Il est 11h et j’aperçois en contre-bas des campeurs qui font leur toilette, tente encore montée. Je râle… mais je sais pas quelle est la règlementation exacte de ce côté. Mes compagnons de marche me mettent le doute. En tout cas il m’est impossible de prendre le lac en photo sans des mecs à moitié à poil devant… et ça, ça me fout en rogne.
Je décide de garder des forces pour le sommet. La pente se raidit légèrement et nous avançons sur le chemin bien tracé. Je retrouve les doux lacs de Madamète vers lesquels j’avais opté pour une pause déjeuner sous les orages menaçant l’été dernier, puis le laquet, avant de m’engager sur le pierrier nous menant au col. Il y a du monde cheveux au vent. Alors que les autres randonneurs prennent une barre, j’avance pour ne pas prendre froid vers le sommet.

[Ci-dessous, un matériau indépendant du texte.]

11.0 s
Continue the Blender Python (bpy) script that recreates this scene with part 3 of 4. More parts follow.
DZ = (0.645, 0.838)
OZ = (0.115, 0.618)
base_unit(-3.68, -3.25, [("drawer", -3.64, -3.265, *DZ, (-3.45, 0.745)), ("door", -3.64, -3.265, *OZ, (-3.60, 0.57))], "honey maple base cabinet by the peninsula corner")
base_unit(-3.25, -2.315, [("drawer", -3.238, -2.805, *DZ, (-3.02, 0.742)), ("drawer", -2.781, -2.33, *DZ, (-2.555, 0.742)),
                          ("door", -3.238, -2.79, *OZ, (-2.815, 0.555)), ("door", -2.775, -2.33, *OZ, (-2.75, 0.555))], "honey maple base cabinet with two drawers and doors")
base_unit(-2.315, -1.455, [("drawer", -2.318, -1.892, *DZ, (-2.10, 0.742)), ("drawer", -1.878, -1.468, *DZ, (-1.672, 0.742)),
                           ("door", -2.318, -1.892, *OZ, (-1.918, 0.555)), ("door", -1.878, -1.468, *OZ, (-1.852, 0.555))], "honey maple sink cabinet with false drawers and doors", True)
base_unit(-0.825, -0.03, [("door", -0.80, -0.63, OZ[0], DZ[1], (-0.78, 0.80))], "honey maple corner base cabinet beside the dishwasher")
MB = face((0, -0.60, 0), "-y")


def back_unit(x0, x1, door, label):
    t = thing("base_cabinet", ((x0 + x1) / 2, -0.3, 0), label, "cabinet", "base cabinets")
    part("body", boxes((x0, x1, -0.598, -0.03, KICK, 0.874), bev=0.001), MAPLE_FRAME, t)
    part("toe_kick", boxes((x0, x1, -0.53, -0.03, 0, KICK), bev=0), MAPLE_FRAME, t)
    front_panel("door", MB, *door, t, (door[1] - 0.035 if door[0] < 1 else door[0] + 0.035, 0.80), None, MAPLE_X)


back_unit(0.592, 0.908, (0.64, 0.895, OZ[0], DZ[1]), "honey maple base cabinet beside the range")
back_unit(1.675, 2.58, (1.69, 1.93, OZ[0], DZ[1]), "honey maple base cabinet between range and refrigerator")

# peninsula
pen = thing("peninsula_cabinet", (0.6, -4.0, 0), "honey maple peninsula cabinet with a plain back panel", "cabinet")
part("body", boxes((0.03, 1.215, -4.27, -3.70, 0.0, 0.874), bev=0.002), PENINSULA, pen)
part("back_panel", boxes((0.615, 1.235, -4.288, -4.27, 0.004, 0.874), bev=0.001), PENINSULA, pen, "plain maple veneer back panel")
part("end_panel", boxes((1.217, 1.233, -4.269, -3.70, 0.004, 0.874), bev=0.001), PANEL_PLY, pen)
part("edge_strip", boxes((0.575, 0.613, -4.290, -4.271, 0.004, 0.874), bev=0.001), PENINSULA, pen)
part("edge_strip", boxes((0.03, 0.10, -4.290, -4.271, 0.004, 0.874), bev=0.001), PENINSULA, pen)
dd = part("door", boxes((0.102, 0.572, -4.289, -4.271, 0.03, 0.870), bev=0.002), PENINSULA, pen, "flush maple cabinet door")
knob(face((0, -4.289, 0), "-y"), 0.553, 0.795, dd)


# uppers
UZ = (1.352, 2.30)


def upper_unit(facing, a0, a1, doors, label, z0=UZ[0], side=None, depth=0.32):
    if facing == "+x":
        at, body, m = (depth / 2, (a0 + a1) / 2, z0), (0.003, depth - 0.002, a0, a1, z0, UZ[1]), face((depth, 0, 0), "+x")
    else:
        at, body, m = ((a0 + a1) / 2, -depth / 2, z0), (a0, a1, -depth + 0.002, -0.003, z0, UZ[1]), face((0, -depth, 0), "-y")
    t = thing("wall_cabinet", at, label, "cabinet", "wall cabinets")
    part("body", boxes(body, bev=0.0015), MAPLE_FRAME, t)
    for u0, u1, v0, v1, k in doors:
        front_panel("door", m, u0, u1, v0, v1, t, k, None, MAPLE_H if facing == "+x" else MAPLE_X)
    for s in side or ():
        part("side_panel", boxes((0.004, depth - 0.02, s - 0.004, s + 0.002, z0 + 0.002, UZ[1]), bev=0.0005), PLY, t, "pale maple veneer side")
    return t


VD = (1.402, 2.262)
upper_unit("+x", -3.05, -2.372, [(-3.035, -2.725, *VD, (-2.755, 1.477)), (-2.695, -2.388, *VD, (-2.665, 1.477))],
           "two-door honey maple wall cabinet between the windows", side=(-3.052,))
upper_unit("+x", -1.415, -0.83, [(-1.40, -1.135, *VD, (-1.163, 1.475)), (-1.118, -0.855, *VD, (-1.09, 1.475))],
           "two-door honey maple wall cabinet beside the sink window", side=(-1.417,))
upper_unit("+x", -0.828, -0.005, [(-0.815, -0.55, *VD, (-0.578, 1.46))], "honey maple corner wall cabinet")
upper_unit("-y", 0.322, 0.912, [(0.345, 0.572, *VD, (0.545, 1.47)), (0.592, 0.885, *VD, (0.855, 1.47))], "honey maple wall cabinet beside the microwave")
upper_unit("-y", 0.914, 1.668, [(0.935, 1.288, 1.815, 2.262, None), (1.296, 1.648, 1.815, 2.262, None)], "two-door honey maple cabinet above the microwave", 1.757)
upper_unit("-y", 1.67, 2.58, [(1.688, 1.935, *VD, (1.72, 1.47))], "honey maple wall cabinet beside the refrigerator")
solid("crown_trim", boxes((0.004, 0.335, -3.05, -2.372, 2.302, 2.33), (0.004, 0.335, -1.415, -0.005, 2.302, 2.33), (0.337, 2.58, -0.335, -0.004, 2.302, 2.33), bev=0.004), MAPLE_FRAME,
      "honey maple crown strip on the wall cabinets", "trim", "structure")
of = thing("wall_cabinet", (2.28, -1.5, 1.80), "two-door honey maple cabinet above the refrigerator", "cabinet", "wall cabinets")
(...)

Le sentier est bien visible et nous ne sommes pas les seuls à l’emprunter. Une première grimpette vers la droite, puis on bifurque légèrement vers la gauche pour s’engager sur de courts lacets. Le terrain est usé et glissant, et les gens qui descendent semblent hésiter un instant. Une fois passés, je prends de l’élan pour ne pas me retrouver à piétiner dans le sable et le sommet est finalement là, après une courte grimpette.
La vue à 360° est splendide. Je reconnais le lac d’Aumar et celui d’Aubert, où j’avais dormi sur l’aire de bivouac pour monter le Néouvielle. Puis mon esprit vogue avec nostalgie, dans les souvenirs de randonnées presque lointaines, à l’image du Turon de Néouvielle en hivernal et le refuge de Packe. J’entends alors quelqu’un parler du Vignemale, et cette coupure s’offre comme la promesse d’une ascension prochaine.
On restera deux heures au sommet, le temps qu’une fille qui avait raté le départ nous rejoigne et finisse la journée avec nous.
Pour mon plus grand bonheur, nous faisons une boucle. Nous redescendons jusqu’au col de Madamète avec la plus grande des attentions, puis nous bifurquons à gauche sur le sentier menant jusqu’au lac de Tracens. Les nuages qui nous avaient quitté à Aygues-Cluses recommencent à jouer avec le paysage.
Nous poussons jusqu’au lac de la Jonquère jusqu’à rejoindre celui dets Coubous dans le brouillard total. L’humidité ambiante rafraichit nos corps gorgés de soleil tandis que nous traversons le barrage, devinant au loin la silhouette de randonneurs inconnus. A partir de la cabane, les brebis nous rejoignent et descendent en notre compagnie, bêlant ardument au passage. Enfin nous retrouvons le GR10 matinal, puis la piste pour clore cette journée, finalement ensoleillée, autour d’un verre bien mérité.